[Date Prev][Date Next]
[Chronological]
[Thread]
[Top]
Faster updates
Hello, List!
Asking for some advice on a strategy for speeding up batch updates to a
directory.
If you think my whole approach is "challenged" please feel free to
provide advice on that subject, too.
But first, a request: I'm only a very amateur techie, so be gentle.
Scenario:
I'm running an OpenLDAP directory (installed by someone else) that's
accessed via a Web page (so the LDAP client is the appserver, and that's
Tomcat. ) I'm programming in Java, using the JNDI API.
The basic requirement is to maintain a directory fed by batch (FTP)
updates from some 20 completely diffferent organizations.

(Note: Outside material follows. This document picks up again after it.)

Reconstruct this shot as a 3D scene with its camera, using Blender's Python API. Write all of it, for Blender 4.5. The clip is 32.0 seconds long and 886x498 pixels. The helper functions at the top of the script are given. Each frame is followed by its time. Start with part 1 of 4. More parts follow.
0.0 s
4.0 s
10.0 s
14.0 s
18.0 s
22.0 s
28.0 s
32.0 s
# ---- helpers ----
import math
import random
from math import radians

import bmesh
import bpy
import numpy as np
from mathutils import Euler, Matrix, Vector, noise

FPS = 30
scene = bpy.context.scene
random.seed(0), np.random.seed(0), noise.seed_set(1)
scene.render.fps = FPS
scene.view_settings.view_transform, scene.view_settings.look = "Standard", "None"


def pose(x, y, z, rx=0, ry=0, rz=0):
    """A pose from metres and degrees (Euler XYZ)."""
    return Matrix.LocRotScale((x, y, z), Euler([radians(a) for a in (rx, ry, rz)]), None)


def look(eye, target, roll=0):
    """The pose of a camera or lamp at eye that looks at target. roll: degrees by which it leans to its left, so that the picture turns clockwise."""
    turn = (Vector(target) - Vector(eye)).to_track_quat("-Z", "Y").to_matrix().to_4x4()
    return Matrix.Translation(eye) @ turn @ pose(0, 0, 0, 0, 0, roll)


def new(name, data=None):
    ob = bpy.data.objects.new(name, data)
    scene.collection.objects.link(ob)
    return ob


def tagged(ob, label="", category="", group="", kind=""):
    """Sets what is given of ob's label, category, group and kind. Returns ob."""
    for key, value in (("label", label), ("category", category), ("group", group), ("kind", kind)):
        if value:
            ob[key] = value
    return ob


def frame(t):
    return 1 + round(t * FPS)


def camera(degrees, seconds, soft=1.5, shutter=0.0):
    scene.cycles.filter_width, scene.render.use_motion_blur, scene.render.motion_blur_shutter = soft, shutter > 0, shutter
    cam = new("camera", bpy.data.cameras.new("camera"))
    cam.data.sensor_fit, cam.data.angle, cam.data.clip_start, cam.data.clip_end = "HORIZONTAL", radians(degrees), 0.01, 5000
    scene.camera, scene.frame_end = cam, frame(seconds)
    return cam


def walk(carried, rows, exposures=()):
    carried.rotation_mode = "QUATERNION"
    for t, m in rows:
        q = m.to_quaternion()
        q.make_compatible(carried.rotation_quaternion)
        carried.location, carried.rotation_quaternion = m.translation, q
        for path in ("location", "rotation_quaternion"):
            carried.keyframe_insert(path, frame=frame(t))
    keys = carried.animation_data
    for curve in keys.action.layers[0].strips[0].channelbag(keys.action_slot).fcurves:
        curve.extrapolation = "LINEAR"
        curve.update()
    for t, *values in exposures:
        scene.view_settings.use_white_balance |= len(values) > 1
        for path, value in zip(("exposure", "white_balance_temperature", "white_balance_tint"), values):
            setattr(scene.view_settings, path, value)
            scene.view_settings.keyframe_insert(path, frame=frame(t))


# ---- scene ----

The data
originate typically in Exchange, Notes or various DBMSes. To minimize
requirements for these orgs, we've set a policy that they send complete
replacement files for their orgs., in LDIF format. Most people seem to
be able to generate these from their systems without programming. We ask
only for PERSON entries, so we're responsible for building appropriate
parents (and removing sub-orgs that become empty, eg via name changes or
re-organization). We're also responsible for determining what's an add,
delete or modify.
Given that, I've coded an update program that:
(1) builds a "temporg" subtree in my directory from each new data file
(including required parents.)
(2) for each entry in this tree, looks for a matching entry in the
"permanent" tree. If not found, then add entry (and parent(s) if required.)

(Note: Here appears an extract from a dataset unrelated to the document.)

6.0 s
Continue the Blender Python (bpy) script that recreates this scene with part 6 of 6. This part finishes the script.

(3) If found, but attributes don.t match (!
oldBasicAttributes.equals(newBasicAttributes)), replace old attributes.
(4) Then, recursing through the permanent subtree for the updating org,
look for a matching entry in the temp tree. If not match, then delete
the entry (children first, taking advantage of the recursive approach
of this method.)
(5) Finally, delete the temp subtree.
Works great (mostly <g>), but takes approximately forever.
So, I was thinking, maybe I could maintain a separate database for the
temp subtree, and then (a) just delete it to save time on step (5); (b)
take it offline and batch build it with slapadd (with some mods to my
program, to be sure!), or (c) both.
Also, can I assume that slapadd is LOTS faster than using the JNDI API?
I guess I'd give up the relatively flexible error-handling I have now,
right? Entries that failed for any reason would just fail and have to be
actually looked at.
Anyhow: your advice appreciated.
TIA,
Martin
PS--Why not just do a complete rebuild for every update rather than
chack for A/D/M? Good question. It would certainly be faster. Only
reason is to preserve the option to have self-updateable attributes in
the database (favorite drink, as opposed to salary.)